Without explicit Māori oversight, AI systems continue to operate under a presumption of neutrality. These systems encode the values and biases of their developers. Māori peoples remain data subjects, not data governors, perpetuating a structural imbalance in digital power.

Socio-Economic and Structural Risks

AI driven automation risks displacing Māori workers, artists, reo teachers, and educators, replacing community-based expertise with synthetic approximations based on incomplete and bias data. Meanwhile, the Māori economy remains excluded from AI’s value chains due to lack of skilled people, capital, technical infrastructure, and access to training data. This deepens algorithmic dependency, in which Māori communities are reliant on proprietary AI platforms governed offshore.
Such dependency echoes historical forms of economic colonisation. It positions Māori as consumers of imported intelligence rather than co-creators of culturally aligned digital systems.
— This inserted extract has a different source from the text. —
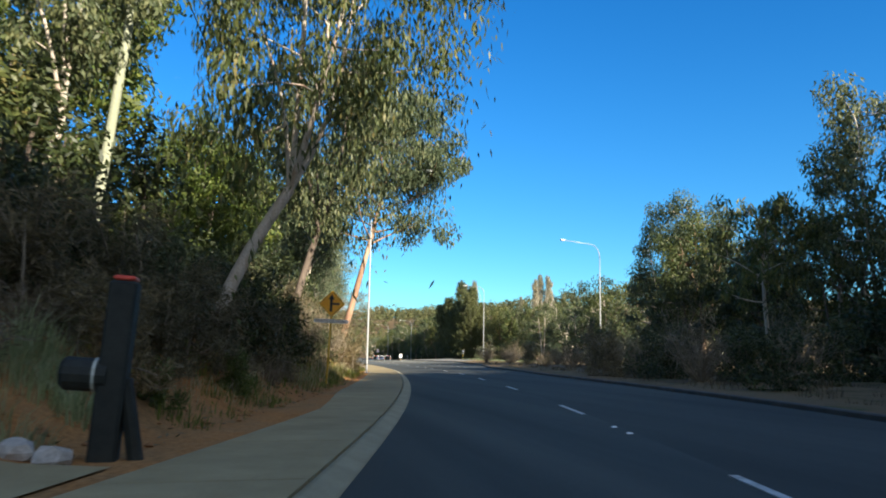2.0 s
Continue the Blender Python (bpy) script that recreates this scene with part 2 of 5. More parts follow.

Ethical and Spiritual Dimensions

From a tikanga perspective, AI systems possess relational and ethical obligations. The reproduction of ancestral imagery, or reo fragments by generative agents will constitute breaches of tapu, compromising mauri and inviting makutu (spiritual imbalance). Western AI ethics lacks a framework to address such relational harms. Māori ethics, however, grounded in kaitiakitanga (guardianship), hara (violation of a tapu), and manaakitanga (reciprocity) as well as many others, offers a pathway for moral accountability within AI design and deployment.

Tiriti-Based Governance and Mitigation

A Tiriti-anchored approach to AI governance must affirm Māori authority and integrate Indigenous ethics into technical standards. Key mechanisms include:

  1. 1. Embedding Māori governance in all AI lifecycle stages
  2. Establishing Māori AI Ethics committees and a national commission with powers of audit and veto.
  3. Implementing Free, Prior, and Informed Consent (FPIC) protocols for Māori data use.
  4. Developing Sovereign AI Infrastructure with controlled compute environments ensuring jurisdictional integrity.
  5. Integrating Tikanga-based auditing frameworks that assess systems tikanga compliance.

Such measures translate Te Tiriti o Waitangi into a living governance instrument for AI.

Conclusion

AI agents present profound challenges to mana motuhake and cultural survival. Without Te Tiriti based governance, they risk reproducing colonial hierarchies under the guise of innovation. Māori Data Governance Models and related frameworks offer pathways to assert mana motuhake and protect digital taonga.

True technological sovereignty will require Māori leadership not only in policy and ethics but also in engineering, design, and ownership. Only through Māori led governance can AI serve collective wellbeing, rather than perpetuating digital forms of colonisation.

 

DISCLAIMER: This post is the personal opinion of Dr Karaitiana Taiuru and is not reflective of the opinions of any organisation that Dr Karaitiana Taiuru is a member of or associates with, unless explicitly stated otherwise.